Timer

Set time limits for individual blocks or the entire Q. Timers create urgency, increase engagement, and work especially well for quiz competitions and leaderboard setups where time-based scoring matters.

There are two timer types: a Q timer that counts down across the entire Q, and a Block timer that resets for each question. Use the Q timer for overall time pressure (e.g. "complete the quiz in 2 minutes"). Use the Block timer when each question should have its own time limit.

Enable a timer for the Q

  1. Go to the Settings section and click on Timer: Block or Q time limits.
  2. Enable Q timer to have a countdown that runs from the moment your audience starts the Q and is for the entire Q.
  3. Enable Pause timer on non-question blocks to stop the timer on blocks that don't count towards the score, such as content blocks and forms.
  4. Select a time limit (default: 30 seconds). For a full quiz, set this to the total time you want to allow — e.g. 120 seconds for a 10-question quiz gives about 12 seconds per question.
  5. Select a timer shape: Circle (compact, fits in a corner) or Bar (more visible, spans the width).
  6. Select a time format: Seconds as number (0:47), Minutes:seconds (3:47), or X minutes Y seconds.
  7. Enter the number of seconds at which you want a warning to appear in the Warning at field (default: 10 seconds). The timer changes color to signal urgency. Enter 0 to disable the warning.
  8. Enable Auto pause to automatically stop the timer in between blocks. This means that if your audience is experiencing slower or faster internet, the timer is not affected and will continue when the next block has fully loaded.

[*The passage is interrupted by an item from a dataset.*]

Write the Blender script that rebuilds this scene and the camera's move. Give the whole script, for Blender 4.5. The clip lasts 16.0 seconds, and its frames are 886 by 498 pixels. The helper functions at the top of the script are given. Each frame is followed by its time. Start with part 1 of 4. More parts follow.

Enable a timer for each block

  1. Go to the Settings section and click on Timer: Block or Q time limits.
  2. Enable Block timer to have a countdown that runs from the moment your audience starts the specific block and is for that block only.
  3. Select a time limit (default: 30 seconds).
  4. Select a timer shape: Circle or Bar.
  5. Select a time format: Seconds as number (0:47), Minutes:seconds (3:47), or X minutes Y seconds.
  6. Enter the number of seconds at which you want a warning to appear in the Warning at field (default: 10 seconds). Enter 0 to disable the warning.
  7. Enable Individual times to see the timers for each content block. The default is 30 seconds. Change the number of seconds for any of the blocks as needed using the up and down arrows or by entering the number of seconds. Use this to give harder questions more time and easier ones less.

Add a clock (Minigame only)

  1. Go to the Settings section and click on Timer: Block or Q time limits.
  2. Enable Clock to have a clock counting upwards from the moment your audience starts the minigame block and is for that block only.

Create a countdown

  1. Go to the Settings section and click on Timer: Block or Q time limits.
  2. Enable Countdown timer (in seconds) to add a countdown before the Q starts. This gives your audience a moment to get ready — useful for live events or competitions.
  3. Use the up/down arrows or enter the number of seconds.

What happens when timers run out?

When a block timer expires, the block is automatically submitted with 0 points, and the Q proceeds to the next block. In the rare case that the next block cannot be determined due to branching logic constraints, the Q will restart.

When the Q timer expires, your audience sees an error message prompting them to restart the quiz. Points earned up to that point are not saved.

Tips

  • For leaderboard competitions, use the Block timer — it creates fair, per-question pressure and works well with time-based scoring multipliers.
  • Set Warning at to 5-10 seconds to give your audience a visual cue without being distracting.
  • Always enable Pause timer on non-question blocks so content blocks and forms do not eat into your audience's time.
  • Keep Auto pause between blocks enabled to prevent network latency from unfairly affecting scores.
  • Use Individual times with Block timers to give harder questions (e.g. multi-select or order it) more time than simple single-choice questions.